--- START OF Given data ---

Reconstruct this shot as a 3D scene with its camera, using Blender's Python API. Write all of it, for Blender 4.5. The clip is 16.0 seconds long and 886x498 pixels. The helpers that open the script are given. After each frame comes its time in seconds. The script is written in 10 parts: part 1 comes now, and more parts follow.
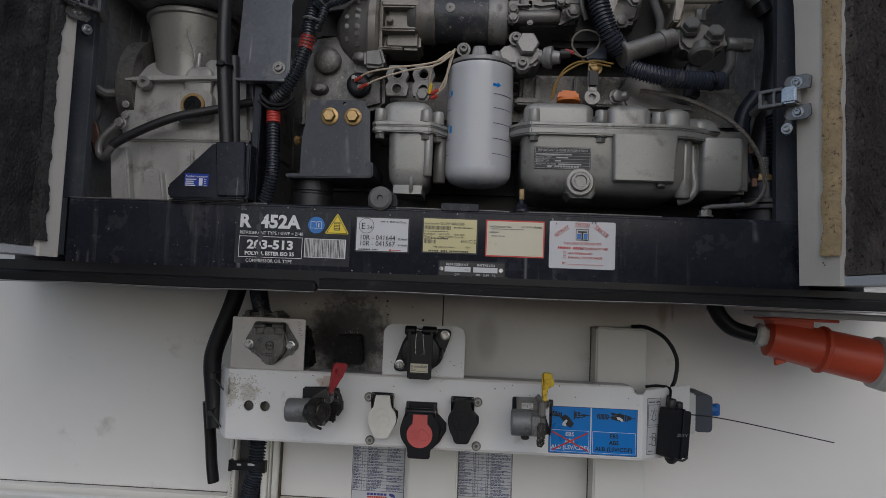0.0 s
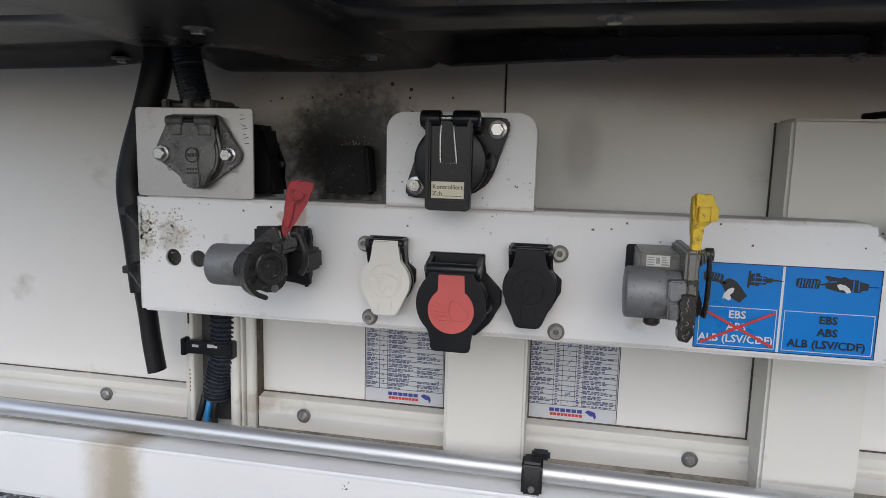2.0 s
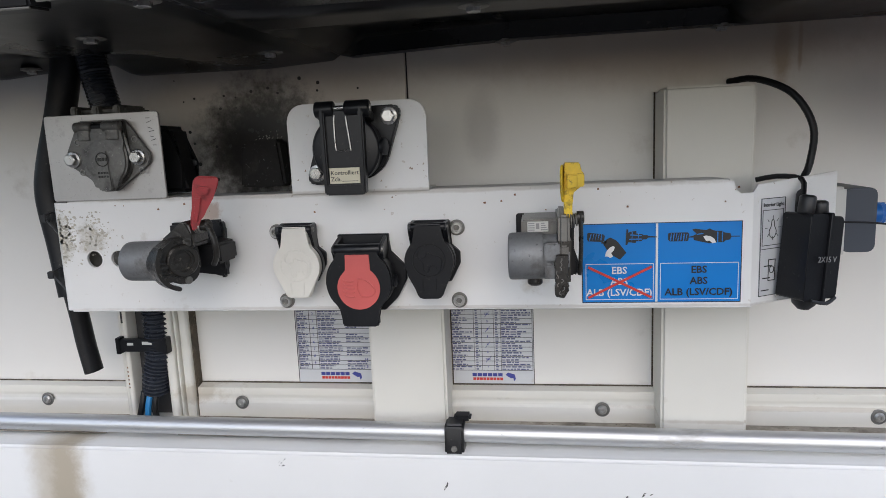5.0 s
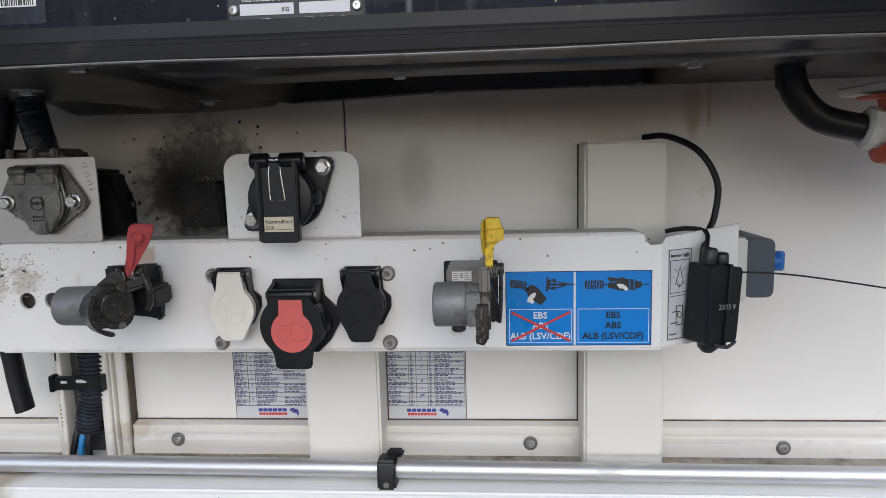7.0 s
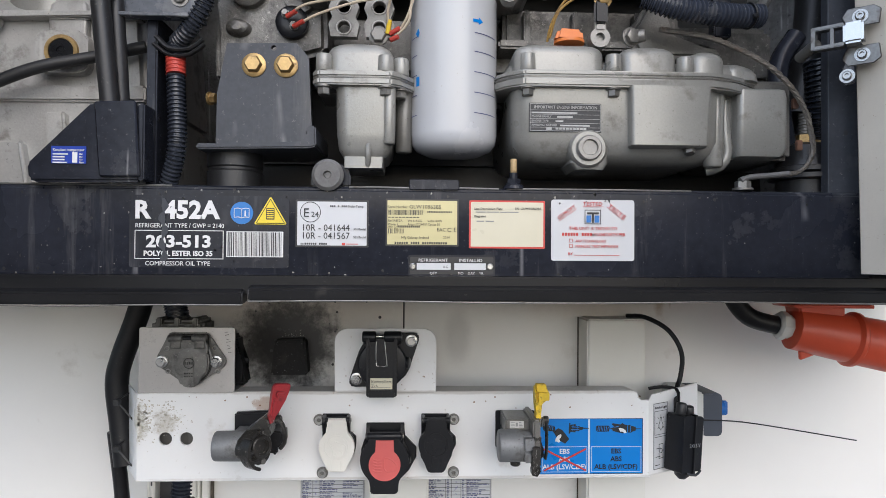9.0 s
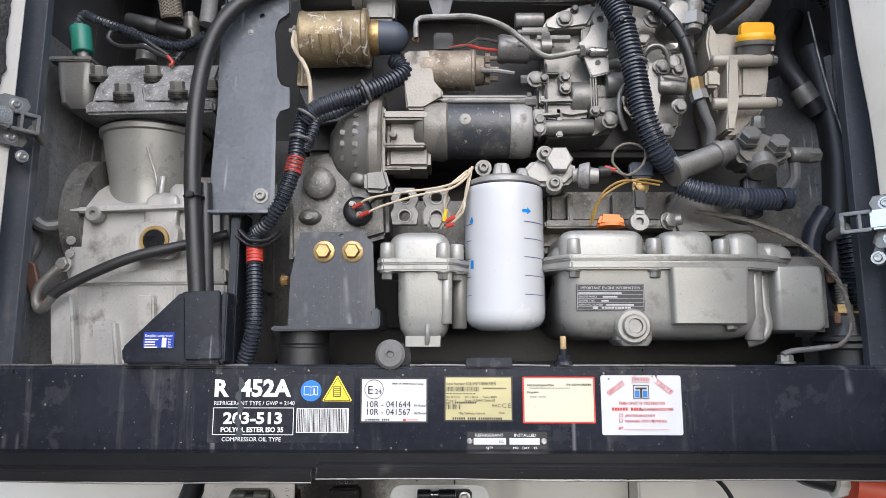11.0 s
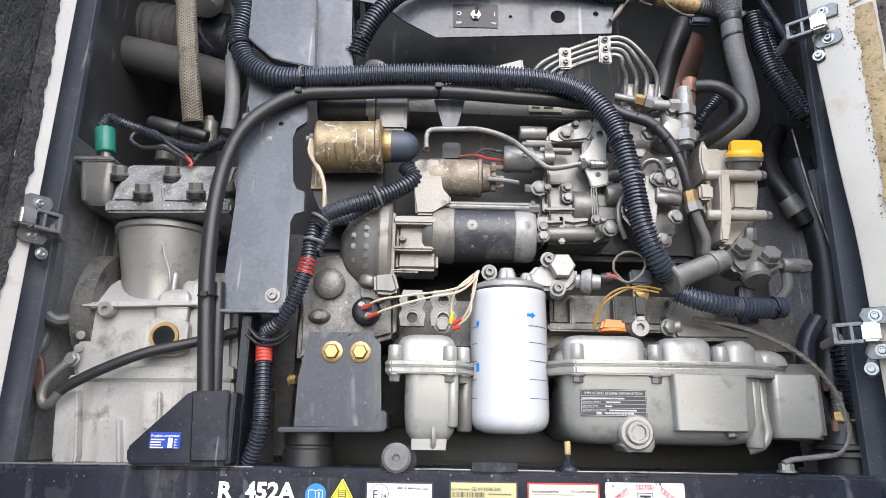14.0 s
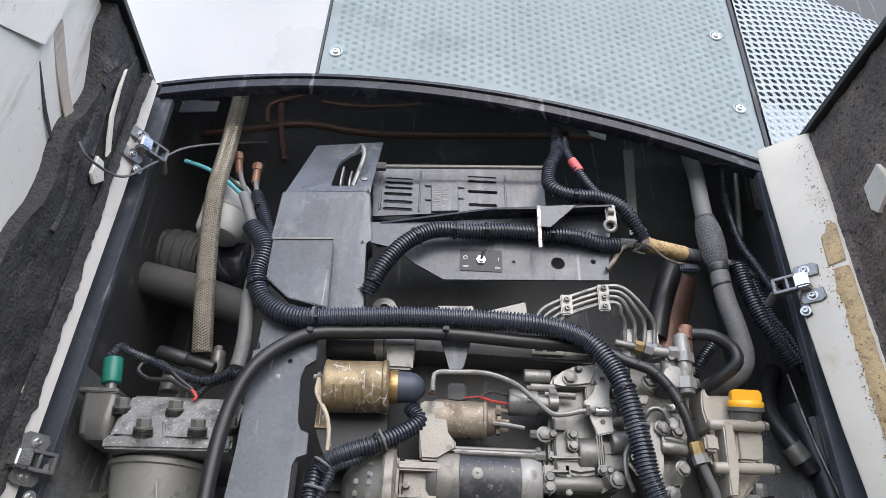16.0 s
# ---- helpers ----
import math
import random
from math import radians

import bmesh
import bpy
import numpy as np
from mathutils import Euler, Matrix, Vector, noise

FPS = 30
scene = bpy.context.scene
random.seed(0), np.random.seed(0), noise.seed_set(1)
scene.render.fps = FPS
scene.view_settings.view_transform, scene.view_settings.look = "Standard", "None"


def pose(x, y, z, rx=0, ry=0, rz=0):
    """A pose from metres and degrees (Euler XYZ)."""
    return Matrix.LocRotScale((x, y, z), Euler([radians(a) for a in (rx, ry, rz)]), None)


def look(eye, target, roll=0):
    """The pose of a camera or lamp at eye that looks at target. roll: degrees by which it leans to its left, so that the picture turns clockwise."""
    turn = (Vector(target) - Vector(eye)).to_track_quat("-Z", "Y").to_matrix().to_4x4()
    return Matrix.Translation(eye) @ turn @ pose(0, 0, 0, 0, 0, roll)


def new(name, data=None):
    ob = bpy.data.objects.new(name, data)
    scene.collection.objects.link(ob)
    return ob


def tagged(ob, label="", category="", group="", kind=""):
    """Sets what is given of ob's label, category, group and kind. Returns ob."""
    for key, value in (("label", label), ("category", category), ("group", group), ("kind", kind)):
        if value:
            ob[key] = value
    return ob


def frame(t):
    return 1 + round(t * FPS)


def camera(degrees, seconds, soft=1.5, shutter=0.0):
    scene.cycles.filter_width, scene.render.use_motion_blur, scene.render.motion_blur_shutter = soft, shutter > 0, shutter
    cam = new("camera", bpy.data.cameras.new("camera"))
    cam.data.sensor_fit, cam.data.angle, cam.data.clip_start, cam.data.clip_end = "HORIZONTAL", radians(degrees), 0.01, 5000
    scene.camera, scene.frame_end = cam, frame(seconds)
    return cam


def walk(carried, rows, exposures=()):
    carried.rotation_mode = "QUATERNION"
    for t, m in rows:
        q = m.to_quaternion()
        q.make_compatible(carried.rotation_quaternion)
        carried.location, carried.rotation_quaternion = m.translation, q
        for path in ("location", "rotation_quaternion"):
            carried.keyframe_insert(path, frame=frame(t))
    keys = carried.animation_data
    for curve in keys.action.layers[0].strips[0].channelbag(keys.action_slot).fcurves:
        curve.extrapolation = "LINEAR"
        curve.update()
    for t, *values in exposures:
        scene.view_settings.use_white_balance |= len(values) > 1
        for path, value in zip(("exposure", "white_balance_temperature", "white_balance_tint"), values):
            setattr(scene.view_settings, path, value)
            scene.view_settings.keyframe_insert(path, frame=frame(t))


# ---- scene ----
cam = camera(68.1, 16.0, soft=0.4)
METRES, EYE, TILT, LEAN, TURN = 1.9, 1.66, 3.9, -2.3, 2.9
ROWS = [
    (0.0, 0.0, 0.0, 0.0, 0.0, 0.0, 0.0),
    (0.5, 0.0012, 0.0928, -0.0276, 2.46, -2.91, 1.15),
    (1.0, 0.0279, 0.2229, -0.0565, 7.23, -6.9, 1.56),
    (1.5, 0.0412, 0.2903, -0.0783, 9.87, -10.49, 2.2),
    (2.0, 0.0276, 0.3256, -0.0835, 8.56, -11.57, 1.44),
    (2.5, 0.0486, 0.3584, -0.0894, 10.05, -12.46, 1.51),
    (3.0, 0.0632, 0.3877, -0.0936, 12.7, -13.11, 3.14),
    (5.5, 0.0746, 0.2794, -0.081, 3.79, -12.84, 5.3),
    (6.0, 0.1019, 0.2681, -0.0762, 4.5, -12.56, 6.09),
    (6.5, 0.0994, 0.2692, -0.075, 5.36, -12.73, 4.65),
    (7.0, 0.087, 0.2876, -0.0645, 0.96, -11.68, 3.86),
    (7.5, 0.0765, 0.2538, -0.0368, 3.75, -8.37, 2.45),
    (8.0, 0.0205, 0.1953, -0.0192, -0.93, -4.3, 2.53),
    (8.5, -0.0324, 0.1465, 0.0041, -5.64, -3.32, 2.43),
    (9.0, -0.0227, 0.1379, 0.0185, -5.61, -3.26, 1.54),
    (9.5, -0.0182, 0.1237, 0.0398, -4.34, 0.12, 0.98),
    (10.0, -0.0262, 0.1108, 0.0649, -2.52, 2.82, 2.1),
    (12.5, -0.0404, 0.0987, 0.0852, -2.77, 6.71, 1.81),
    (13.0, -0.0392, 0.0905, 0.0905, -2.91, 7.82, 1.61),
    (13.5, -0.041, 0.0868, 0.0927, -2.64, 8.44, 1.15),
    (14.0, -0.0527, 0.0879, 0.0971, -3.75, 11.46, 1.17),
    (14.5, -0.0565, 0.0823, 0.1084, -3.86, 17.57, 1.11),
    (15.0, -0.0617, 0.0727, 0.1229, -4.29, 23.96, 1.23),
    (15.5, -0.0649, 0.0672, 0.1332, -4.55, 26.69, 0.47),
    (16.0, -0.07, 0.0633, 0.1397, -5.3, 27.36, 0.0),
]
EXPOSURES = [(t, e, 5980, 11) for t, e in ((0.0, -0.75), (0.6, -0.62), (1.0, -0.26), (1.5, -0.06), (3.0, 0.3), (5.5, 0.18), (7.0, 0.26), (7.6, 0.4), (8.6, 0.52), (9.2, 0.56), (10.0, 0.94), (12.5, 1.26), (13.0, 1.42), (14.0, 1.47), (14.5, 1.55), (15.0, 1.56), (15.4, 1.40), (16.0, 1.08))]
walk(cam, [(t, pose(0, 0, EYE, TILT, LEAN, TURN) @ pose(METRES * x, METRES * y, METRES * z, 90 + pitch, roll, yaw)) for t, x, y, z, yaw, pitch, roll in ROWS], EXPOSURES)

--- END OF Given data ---

__Work instructions__:
Using the data above, print every line exactly, omitting pictures.

__Task answer__:
Reconstruct this shot as a 3D scene with its camera, using Blender's Python API. Write all of it, for Blender 4.5. The clip is 16.0 seconds long and 886x498 pixels. The helpers that open the script are given. After each frame comes its time in seconds. The script is written in 10 parts: part 1 comes now, and more parts follow.
0.0 s
2.0 s
5.0 s
7.0 s
9.0 s
11.0 s
14.0 s
16.0 s
# ---- helpers ----
import math
import random
from math import radians

import bmesh
import bpy
import numpy as np
from mathutils import Euler, Matrix, Vector, noise

FPS = 30
scene = bpy.context.scene
random.seed(0), np.random.seed(0), noise.seed_set(1)
scene.render.fps = FPS
scene.view_settings.view_transform, scene.view_settings.look = "Standard", "None"


def pose(x, y, z, rx=0, ry=0, rz=0):
    """A pose from metres and degrees (Euler XYZ)."""
    return Matrix.LocRotScale((x, y, z), Euler([radians(a) for a in (rx, ry, rz)]), None)


def look(eye, target, roll=0):
    """The pose of a camera or lamp at eye that looks at target. roll: degrees by which it leans to its left, so that the picture turns clockwise."""
    turn = (Vector(target) - Vector(eye)).to_track_quat("-Z", "Y").to_matrix().to_4x4()
    return Matrix.Translation(eye) @ turn @ pose(0, 0, 0, 0, 0, roll)


def new(name, data=None):
    ob = bpy.data.objects.new(name, data)
    scene.collection.objects.link(ob)
    return ob


def tagged(ob, label="", category="", group="", kind=""):
    """Sets what is given of ob's label, category, group and kind. Returns ob."""
    for key, value in (("label", label), ("category", category), ("group", group), ("kind", kind)):
        if value:
            ob[key] = value
    return ob


def frame(t):
    return 1 + round(t * FPS)


def camera(degrees, seconds, soft=1.5, shutter=0.0):
    scene.cycles.filter_width, scene.render.use_motion_blur, scene.render.motion_blur_shutter = soft, shutter > 0, shutter
    cam = new("camera", bpy.data.cameras.new("camera"))
    cam.data.sensor_fit, cam.data.angle, cam.data.clip_start, cam.data.clip_end = "HORIZONTAL", radians(degrees), 0.01, 5000
    scene.camera, scene.frame_end = cam, frame(seconds)
    return cam


def walk(carried, rows, exposures=()):
    carried.rotation_mode = "QUATERNION"
    for t, m in rows:
        q = m.to_quaternion()
        q.make_compatible(carried.rotation_quaternion)
        carried.location, carried.rotation_quaternion = m.translation, q
        for path in ("location", "rotation_quaternion"):
            carried.keyframe_insert(path, frame=frame(t))
    keys = carried.animation_data
    for curve in keys.action.layers[0].strips[0].channelbag(keys.action_slot).fcurves:
        curve.extrapolation = "LINEAR"
        curve.update()
    for t, *values in exposures:
        scene.view_settings.use_white_balance |= len(values) > 1
        for path, value in zip(("exposure", "white_balance_temperature", "white_balance_tint"), values):
            setattr(scene.view_settings, path, value)
            scene.view_settings.keyframe_insert(path, frame=frame(t))


# ---- scene ----
cam = camera(68.1, 16.0, soft=0.4)
METRES, EYE, TILT, LEAN, TURN = 1.9, 1.66, 3.9, -2.3, 2.9
ROWS = [
    (0.0, 0.0, 0.0, 0.0, 0.0, 0.0, 0.0),
    (0.5, 0.0012, 0.0928, -0.0276, 2.46, -2.91, 1.15),
    (1.0, 0.0279, 0.2229, -0.0565, 7.23, -6.9, 1.56),
    (1.5, 0.0412, 0.2903, -0.0783, 9.87, -10.49, 2.2),
    (2.0, 0.0276, 0.3256, -0.0835, 8.56, -11.57, 1.44),
    (2.5, 0.0486, 0.3584, -0.0894, 10.05, -12.46, 1.51),
    (3.0, 0.0632, 0.3877, -0.0936, 12.7, -13.11, 3.14),
    (5.5, 0.0746, 0.2794, -0.081, 3.79, -12.84, 5.3),
    (6.0, 0.1019, 0.2681, -0.0762, 4.5, -12.56, 6.09),
    (6.5, 0.0994, 0.2692, -0.075, 5.36, -12.73, 4.65),
    (7.0, 0.087, 0.2876, -0.0645, 0.96, -11.68, 3.86),
    (7.5, 0.0765, 0.2538, -0.0368, 3.75, -8.37, 2.45),
    (8.0, 0.0205, 0.1953, -0.0192, -0.93, -4.3, 2.53),
    (8.5, -0.0324, 0.1465, 0.0041, -5.64, -3.32, 2.43),
    (9.0, -0.0227, 0.1379, 0.0185, -5.61, -3.26, 1.54),
    (9.5, -0.0182, 0.1237, 0.0398, -4.34, 0.12, 0.98),
    (10.0, -0.0262, 0.1108, 0.0649, -2.52, 2.82, 2.1),
    (12.5, -0.0404, 0.0987, 0.0852, -2.77, 6.71, 1.81),
    (13.0, -0.0392, 0.0905, 0.0905, -2.91, 7.82, 1.61),
    (13.5, -0.041, 0.0868, 0.0927, -2.64, 8.44, 1.15),
    (14.0, -0.0527, 0.0879, 0.0971, -3.75, 11.46, 1.17),
    (14.5, -0.0565, 0.0823, 0.1084, -3.86, 17.57, 1.11),
    (15.0, -0.0617, 0.0727, 0.1229, -4.29, 23.96, 1.23),
    (15.5, -0.0649, 0.0672, 0.1332, -4.55, 26.69, 0.47),
    (16.0, -0.07, 0.0633, 0.1397, -5.3, 27.36, 0.0),
]
EXPOSURES = [(t, e, 5980, 11) for t, e in ((0.0, -0.75), (0.6, -0.62), (1.0, -0.26), (1.5, -0.06), (3.0, 0.3), (5.5, 0.18), (7.0, 0.26), (7.6, 0.4), (8.6, 0.52), (9.2, 0.56), (10.0, 0.94), (12.5, 1.26), (13.0, 1.42), (14.0, 1.47), (14.5, 1.55), (15.0, 1.56), (15.4, 1.40), (16.0, 1.08))]
walk(cam, [(t, pose(0, 0, EYE, TILT, LEAN, TURN) @ pose(METRES * x, METRES * y, METRES * z, 90 + pitch, roll, yaw)) for t, x, y, z, yaw, pitch, roll in ROWS], EXPOSURES)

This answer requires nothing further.